WRITTEN PROBLEM: Restate the listing below word for word, omitting any images.

PROVIDED DATA:
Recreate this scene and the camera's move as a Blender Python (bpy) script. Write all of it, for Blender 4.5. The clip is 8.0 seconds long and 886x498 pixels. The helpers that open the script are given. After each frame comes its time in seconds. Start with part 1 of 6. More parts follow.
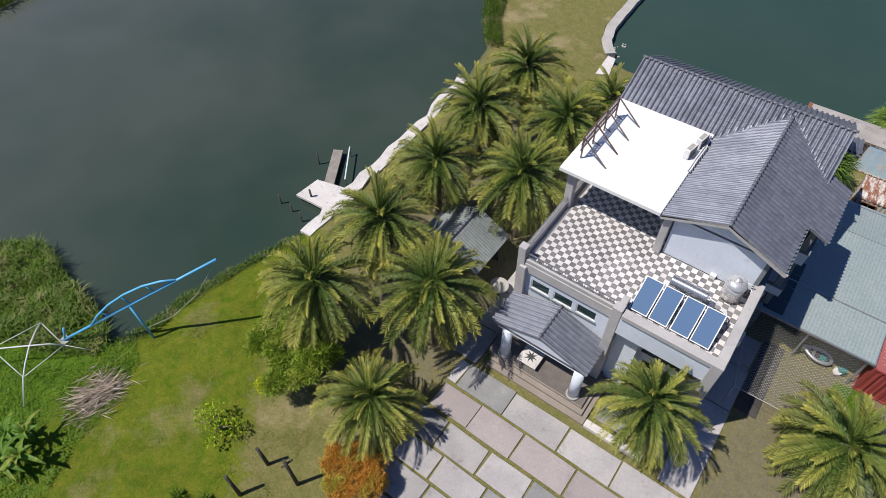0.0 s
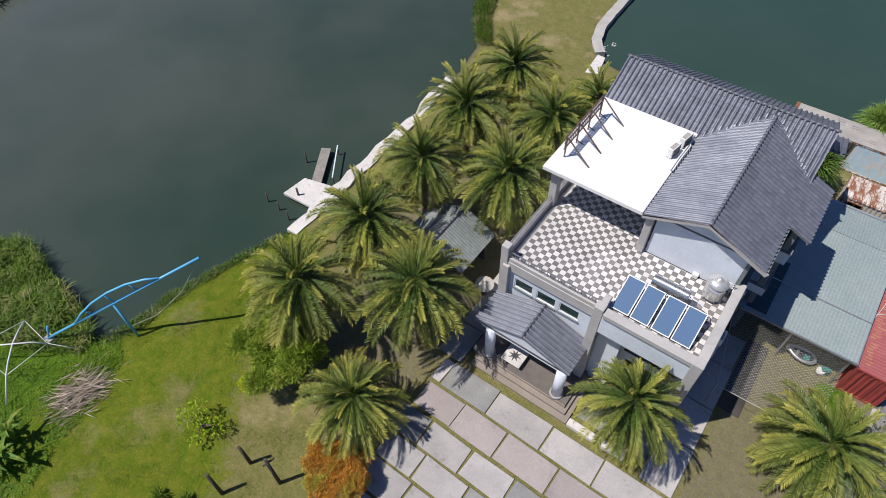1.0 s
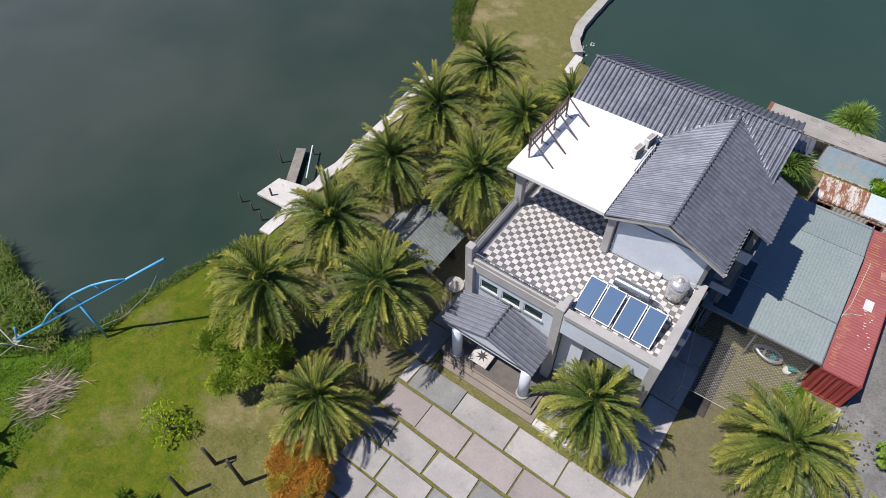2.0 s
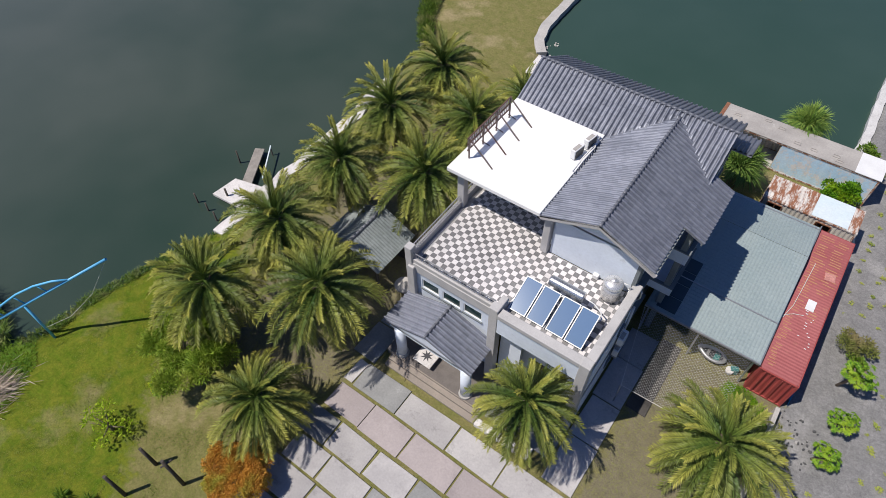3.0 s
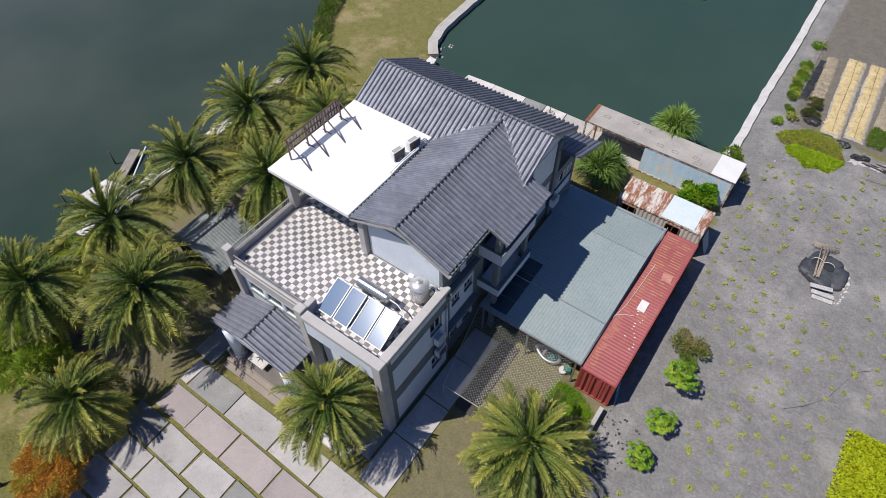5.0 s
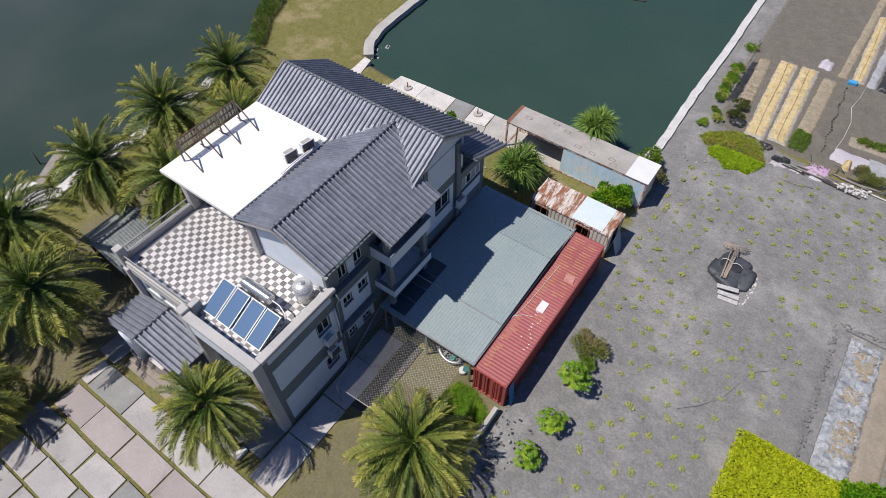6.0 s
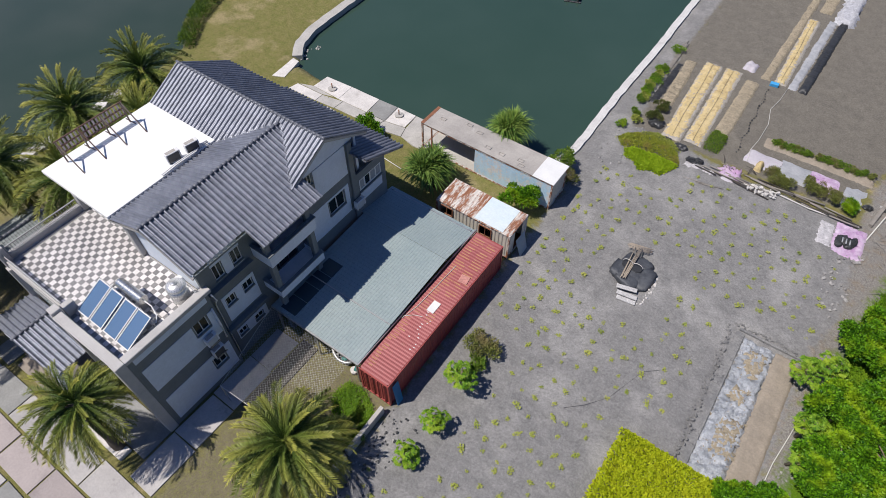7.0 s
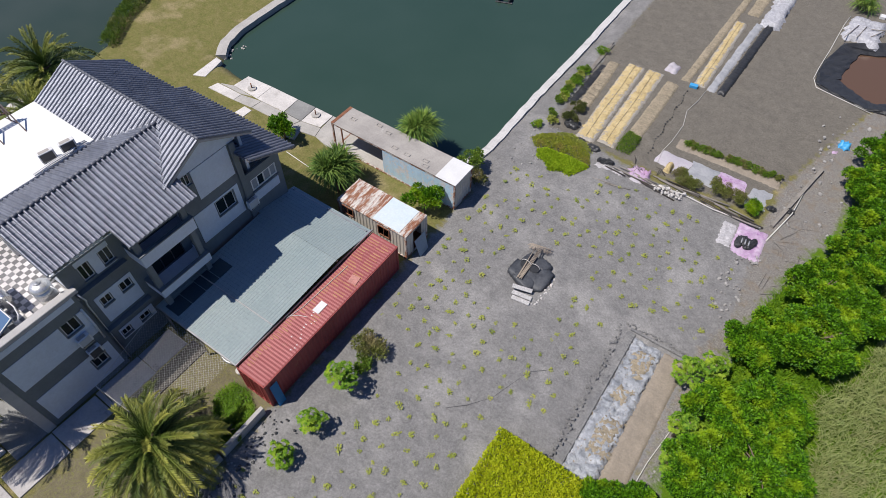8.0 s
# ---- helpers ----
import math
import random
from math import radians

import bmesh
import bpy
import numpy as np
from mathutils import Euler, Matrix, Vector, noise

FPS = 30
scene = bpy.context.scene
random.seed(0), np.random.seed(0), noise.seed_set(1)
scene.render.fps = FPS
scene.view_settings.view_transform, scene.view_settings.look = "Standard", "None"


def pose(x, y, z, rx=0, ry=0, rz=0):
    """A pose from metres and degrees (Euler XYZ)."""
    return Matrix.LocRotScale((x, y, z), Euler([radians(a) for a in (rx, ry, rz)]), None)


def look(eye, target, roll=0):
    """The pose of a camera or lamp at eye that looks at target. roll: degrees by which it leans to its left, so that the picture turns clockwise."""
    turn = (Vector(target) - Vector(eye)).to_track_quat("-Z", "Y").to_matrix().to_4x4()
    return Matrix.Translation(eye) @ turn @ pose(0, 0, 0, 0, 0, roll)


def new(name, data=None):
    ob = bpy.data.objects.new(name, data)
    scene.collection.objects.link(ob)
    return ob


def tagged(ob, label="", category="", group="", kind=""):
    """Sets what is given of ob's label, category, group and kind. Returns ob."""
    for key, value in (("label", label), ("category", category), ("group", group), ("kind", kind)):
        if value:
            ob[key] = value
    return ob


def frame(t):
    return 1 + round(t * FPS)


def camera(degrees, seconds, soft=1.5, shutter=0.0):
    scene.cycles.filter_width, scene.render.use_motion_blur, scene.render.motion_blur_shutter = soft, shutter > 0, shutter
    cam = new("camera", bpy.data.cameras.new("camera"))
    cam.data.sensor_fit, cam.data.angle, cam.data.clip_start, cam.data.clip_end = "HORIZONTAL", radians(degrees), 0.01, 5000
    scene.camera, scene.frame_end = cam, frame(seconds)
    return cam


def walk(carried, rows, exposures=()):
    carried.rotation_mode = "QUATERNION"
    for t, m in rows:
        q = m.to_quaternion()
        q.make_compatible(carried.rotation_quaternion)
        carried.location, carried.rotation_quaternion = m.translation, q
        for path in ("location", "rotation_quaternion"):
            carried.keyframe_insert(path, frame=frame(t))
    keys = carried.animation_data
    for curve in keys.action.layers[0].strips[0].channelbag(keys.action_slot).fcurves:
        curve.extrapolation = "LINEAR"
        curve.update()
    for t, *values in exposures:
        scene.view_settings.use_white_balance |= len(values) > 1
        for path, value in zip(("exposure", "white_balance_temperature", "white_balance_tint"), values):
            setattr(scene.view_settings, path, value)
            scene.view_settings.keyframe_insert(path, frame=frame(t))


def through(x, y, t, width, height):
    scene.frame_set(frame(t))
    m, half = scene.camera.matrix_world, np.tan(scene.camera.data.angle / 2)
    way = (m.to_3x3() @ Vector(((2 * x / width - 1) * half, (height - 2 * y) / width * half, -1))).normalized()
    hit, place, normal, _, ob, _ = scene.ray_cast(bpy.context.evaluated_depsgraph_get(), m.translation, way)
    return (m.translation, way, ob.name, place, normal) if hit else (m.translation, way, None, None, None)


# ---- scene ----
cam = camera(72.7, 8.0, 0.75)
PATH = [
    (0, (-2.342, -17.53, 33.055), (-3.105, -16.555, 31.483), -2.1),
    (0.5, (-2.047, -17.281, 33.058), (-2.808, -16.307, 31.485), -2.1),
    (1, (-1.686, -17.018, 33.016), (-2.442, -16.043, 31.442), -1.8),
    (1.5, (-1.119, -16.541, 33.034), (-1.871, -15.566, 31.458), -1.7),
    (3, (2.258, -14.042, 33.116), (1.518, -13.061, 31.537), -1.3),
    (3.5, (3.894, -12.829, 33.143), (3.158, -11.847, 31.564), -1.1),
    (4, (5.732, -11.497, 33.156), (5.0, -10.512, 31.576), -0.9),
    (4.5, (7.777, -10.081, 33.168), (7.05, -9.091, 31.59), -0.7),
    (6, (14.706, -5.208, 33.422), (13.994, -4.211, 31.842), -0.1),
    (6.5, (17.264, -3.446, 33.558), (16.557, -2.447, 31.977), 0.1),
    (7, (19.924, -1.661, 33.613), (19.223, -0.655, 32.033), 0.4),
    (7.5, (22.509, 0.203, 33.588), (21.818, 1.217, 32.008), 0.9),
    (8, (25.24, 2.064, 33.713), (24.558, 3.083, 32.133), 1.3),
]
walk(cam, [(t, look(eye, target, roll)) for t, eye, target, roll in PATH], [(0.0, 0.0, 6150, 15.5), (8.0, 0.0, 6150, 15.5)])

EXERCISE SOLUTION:
Recreate this scene and the camera's move as a Blender Python (bpy) script. Write all of it, for Blender 4.5. The clip is 8.0 seconds long and 886x498 pixels. The helpers that open the script are given. After each frame comes its time in seconds. Start with part 1 of 6. More parts follow.
0.0 s
1.0 s
2.0 s
3.0 s
5.0 s
6.0 s
7.0 s
8.0 s
# ---- helpers ----
import math
import random
from math import radians

import bmesh
import bpy
import numpy as np
from mathutils import Euler, Matrix, Vector, noise

FPS = 30
scene = bpy.context.scene
random.seed(0), np.random.seed(0), noise.seed_set(1)
scene.render.fps = FPS
scene.view_settings.view_transform, scene.view_settings.look = "Standard", "None"


def pose(x, y, z, rx=0, ry=0, rz=0):
    """A pose from metres and degrees (Euler XYZ)."""
    return Matrix.LocRotScale((x, y, z), Euler([radians(a) for a in (rx, ry, rz)]), None)


def look(eye, target, roll=0):
    """The pose of a camera or lamp at eye that looks at target. roll: degrees by which it leans to its left, so that the picture turns clockwise."""
    turn = (Vector(target) - Vector(eye)).to_track_quat("-Z", "Y").to_matrix().to_4x4()
    return Matrix.Translation(eye) @ turn @ pose(0, 0, 0, 0, 0, roll)


def new(name, data=None):
    ob = bpy.data.objects.new(name, data)
    scene.collection.objects.link(ob)
    return ob


def tagged(ob, label="", category="", group="", kind=""):
    """Sets what is given of ob's label, category, group and kind. Returns ob."""
    for key, value in (("label", label), ("category", category), ("group", group), ("kind", kind)):
        if value:
            ob[key] = value
    return ob


def frame(t):
    return 1 + round(t * FPS)


def camera(degrees, seconds, soft=1.5, shutter=0.0):
    scene.cycles.filter_width, scene.render.use_motion_blur, scene.render.motion_blur_shutter = soft, shutter > 0, shutter
    cam = new("camera", bpy.data.cameras.new("camera"))
    cam.data.sensor_fit, cam.data.angle, cam.data.clip_start, cam.data.clip_end = "HORIZONTAL", radians(degrees), 0.01, 5000
    scene.camera, scene.frame_end = cam, frame(seconds)
    return cam


def walk(carried, rows, exposures=()):
    carried.rotation_mode = "QUATERNION"
    for t, m in rows:
        q = m.to_quaternion()
        q.make_compatible(carried.rotation_quaternion)
        carried.location, carried.rotation_quaternion = m.translation, q
        for path in ("location", "rotation_quaternion"):
            carried.keyframe_insert(path, frame=frame(t))
    keys = carried.animation_data
    for curve in keys.action.layers[0].strips[0].channelbag(keys.action_slot).fcurves:
        curve.extrapolation = "LINEAR"
        curve.update()
    for t, *values in exposures:
        scene.view_settings.use_white_balance |= len(values) > 1
        for path, value in zip(("exposure", "white_balance_temperature", "white_balance_tint"), values):
            setattr(scene.view_settings, path, value)
            scene.view_settings.keyframe_insert(path, frame=frame(t))


def through(x, y, t, width, height):
    scene.frame_set(frame(t))
    m, half = scene.camera.matrix_world, np.tan(scene.camera.data.angle / 2)
    way = (m.to_3x3() @ Vector(((2 * x / width - 1) * half, (height - 2 * y) / width * half, -1))).normalized()
    hit, place, normal, _, ob, _ = scene.ray_cast(bpy.context.evaluated_depsgraph_get(), m.translation, way)
    return (m.translation, way, ob.name, place, normal) if hit else (m.translation, way, None, None, None)


# ---- scene ----
cam = camera(72.7, 8.0, 0.75)
PATH = [
    (0, (-2.342, -17.53, 33.055), (-3.105, -16.555, 31.483), -2.1),
    (0.5, (-2.047, -17.281, 33.058), (-2.808, -16.307, 31.485), -2.1),
    (1, (-1.686, -17.018, 33.016), (-2.442, -16.043, 31.442), -1.8),
    (1.5, (-1.119, -16.541, 33.034), (-1.871, -15.566, 31.458), -1.7),
    (3, (2.258, -14.042, 33.116), (1.518, -13.061, 31.537), -1.3),
    (3.5, (3.894, -12.829, 33.143), (3.158, -11.847, 31.564), -1.1),
    (4, (5.732, -11.497, 33.156), (5.0, -10.512, 31.576), -0.9),
    (4.5, (7.777, -10.081, 33.168), (7.05, -9.091, 31.59), -0.7),
    (6, (14.706, -5.208, 33.422), (13.994, -4.211, 31.842), -0.1),
    (6.5, (17.264, -3.446, 33.558), (16.557, -2.447, 31.977), 0.1),
    (7, (19.924, -1.661, 33.613), (19.223, -0.655, 32.033), 0.4),
    (7.5, (22.509, 0.203, 33.588), (21.818, 1.217, 32.008), 0.9),
    (8, (25.24, 2.064, 33.713), (24.558, 3.083, 32.133), 1.3),
]
walk(cam, [(t, look(eye, target, roll)) for t, eye, target, roll in PATH], [(0.0, 0.0, 6150, 15.5), (8.0, 0.0, 6150, 15.5)])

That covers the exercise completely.